“Benign Whateversism” – The demise of adolescent’s faith and practice
At least once every decade, sociologists and others descend upon the adolescent population of America in the hope of ferreting out their views on sex, peers, parental relationships, school, music, politics, and any other cultural phenomenon they deem relevant. Not to be outdone, religious faith and practice is also fair game for the researcher.
A team from the National Study of Youth and Religion (NSYR) recently completed such a survey. The results are published in a book entitled Soul Searching: The Spiritual Lives of American Teenagers (Smith and Denton, Oxford University Press, 2005).
The results of the study are not pretty. What teens proclaim about their understanding of faith is far from resembling the tenets of the traditional Christian beliefs.

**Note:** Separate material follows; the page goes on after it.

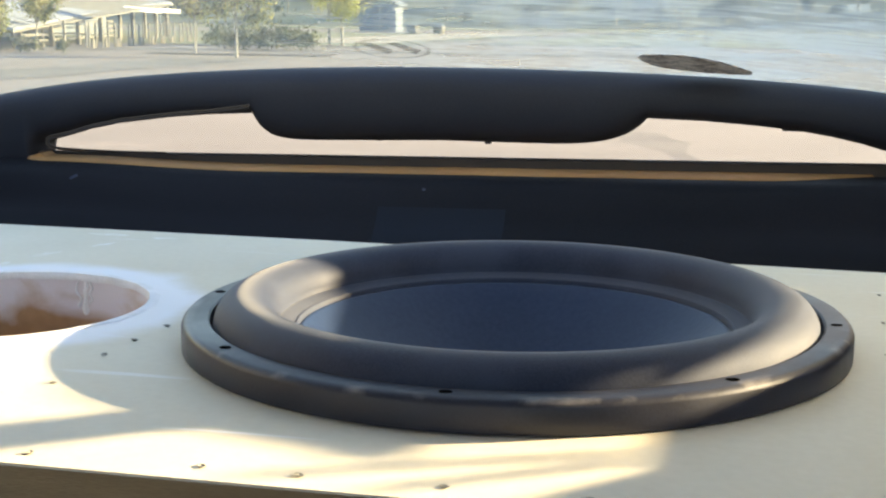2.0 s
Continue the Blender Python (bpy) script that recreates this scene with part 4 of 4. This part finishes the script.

Their perceptions of God appear to be simplistic and self-centered. They perceive a God who exists to meet their needs with little emphasis upon serving God. Prayers are presented as petitions seeking God’s intervention in assisting teens toward achieving their materialistic goals in life. The phrase “incredibly inarticulate” resonates throughout Smith and Denton’s book as that which characterizes the “benign whateverism” of adolescent faith and practice.
For the confirmation educator, reading this book is a must for girding one’s self in preparation for working with adolescents. It becomes imperative to understand the real world of teen faith and practice if one holds out hope that this emerging generation will not be a lost Christian witness. If reading the entire study is not feasible, the internet contains many reviews and commentaries worth the time and effort to digest.